**Task prompt**
Repeat all of the material below exactly as written, images excluded.

# # # # #

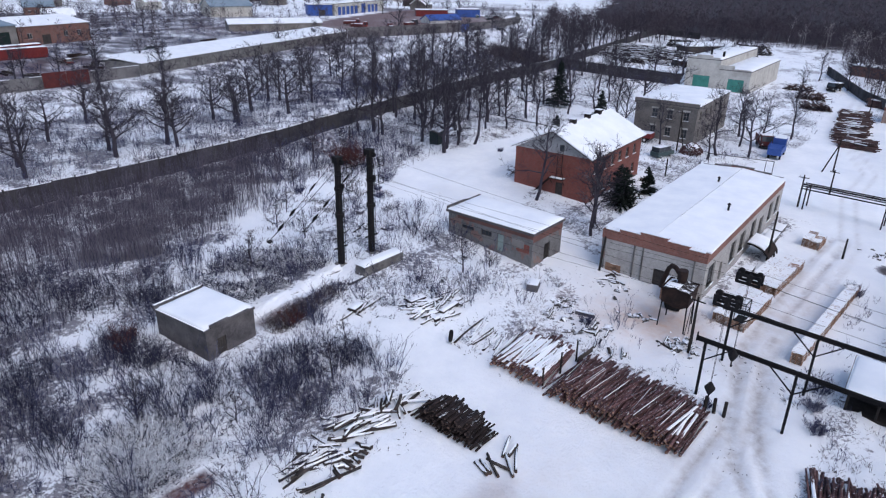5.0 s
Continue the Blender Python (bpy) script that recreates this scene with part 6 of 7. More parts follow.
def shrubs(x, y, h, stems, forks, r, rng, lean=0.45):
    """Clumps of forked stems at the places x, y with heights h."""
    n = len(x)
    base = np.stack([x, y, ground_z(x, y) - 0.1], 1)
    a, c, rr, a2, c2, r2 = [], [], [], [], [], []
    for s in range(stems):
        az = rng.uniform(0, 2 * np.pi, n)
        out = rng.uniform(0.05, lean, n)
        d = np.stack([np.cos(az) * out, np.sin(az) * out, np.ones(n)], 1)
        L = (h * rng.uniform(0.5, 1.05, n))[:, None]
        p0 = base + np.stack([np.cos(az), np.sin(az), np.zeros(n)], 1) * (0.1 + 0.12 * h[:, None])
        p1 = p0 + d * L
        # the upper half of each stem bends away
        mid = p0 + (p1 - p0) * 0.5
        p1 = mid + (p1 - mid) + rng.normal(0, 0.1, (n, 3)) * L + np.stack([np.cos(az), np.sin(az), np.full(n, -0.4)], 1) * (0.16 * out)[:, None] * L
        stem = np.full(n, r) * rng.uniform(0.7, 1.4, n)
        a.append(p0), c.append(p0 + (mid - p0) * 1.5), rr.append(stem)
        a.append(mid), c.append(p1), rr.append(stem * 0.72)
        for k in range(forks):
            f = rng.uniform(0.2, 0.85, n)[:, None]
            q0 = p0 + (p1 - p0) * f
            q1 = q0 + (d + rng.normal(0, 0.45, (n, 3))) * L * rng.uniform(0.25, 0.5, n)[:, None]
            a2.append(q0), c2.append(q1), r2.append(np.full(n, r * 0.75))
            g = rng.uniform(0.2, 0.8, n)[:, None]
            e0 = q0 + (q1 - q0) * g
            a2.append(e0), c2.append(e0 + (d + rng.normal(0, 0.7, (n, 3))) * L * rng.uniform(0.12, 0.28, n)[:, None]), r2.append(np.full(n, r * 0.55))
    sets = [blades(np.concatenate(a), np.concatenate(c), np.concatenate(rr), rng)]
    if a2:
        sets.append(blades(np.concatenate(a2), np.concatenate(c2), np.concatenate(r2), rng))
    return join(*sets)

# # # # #

**Answer to the exercise**
5.0 s
Continue the Blender Python (bpy) script that recreates this scene with part 6 of 7. More parts follow.
def shrubs(x, y, h, stems, forks, r, rng, lean=0.45):
    """Clumps of forked stems at the places x, y with heights h."""
    n = len(x)
    base = np.stack([x, y, ground_z(x, y) - 0.1], 1)
    a, c, rr, a2, c2, r2 = [], [], [], [], [], []
    for s in range(stems):
        az = rng.uniform(0, 2 * np.pi, n)
        out = rng.uniform(0.05, lean, n)
        d = np.stack([np.cos(az) * out, np.sin(az) * out, np.ones(n)], 1)
        L = (h * rng.uniform(0.5, 1.05, n))[:, None]
        p0 = base + np.stack([np.cos(az), np.sin(az), np.zeros(n)], 1) * (0.1 + 0.12 * h[:, None])
        p1 = p0 + d * L
        # the upper half of each stem bends away
        mid = p0 + (p1 - p0) * 0.5
        p1 = mid + (p1 - mid) + rng.normal(0, 0.1, (n, 3)) * L + np.stack([np.cos(az), np.sin(az), np.full(n, -0.4)], 1) * (0.16 * out)[:, None] * L
        stem = np.full(n, r) * rng.uniform(0.7, 1.4, n)
        a.append(p0), c.append(p0 + (mid - p0) * 1.5), rr.append(stem)
        a.append(mid), c.append(p1), rr.append(stem * 0.72)
        for k in range(forks):
            f = rng.uniform(0.2, 0.85, n)[:, None]
            q0 = p0 + (p1 - p0) * f
            q1 = q0 + (d + rng.normal(0, 0.45, (n, 3))) * L * rng.uniform(0.25, 0.5, n)[:, None]
            a2.append(q0), c2.append(q1), r2.append(np.full(n, r * 0.75))
            g = rng.uniform(0.2, 0.8, n)[:, None]
            e0 = q0 + (q1 - q0) * g
            a2.append(e0), c2.append(e0 + (d + rng.normal(0, 0.7, (n, 3))) * L * rng.uniform(0.12, 0.28, n)[:, None]), r2.append(np.full(n, r * 0.55))
    sets = [blades(np.concatenate(a), np.concatenate(c), np.concatenate(rr), rng)]
    if a2:
        sets.append(blades(np.concatenate(a2), np.concatenate(c2), np.concatenate(r2), rng))
    return join(*sets)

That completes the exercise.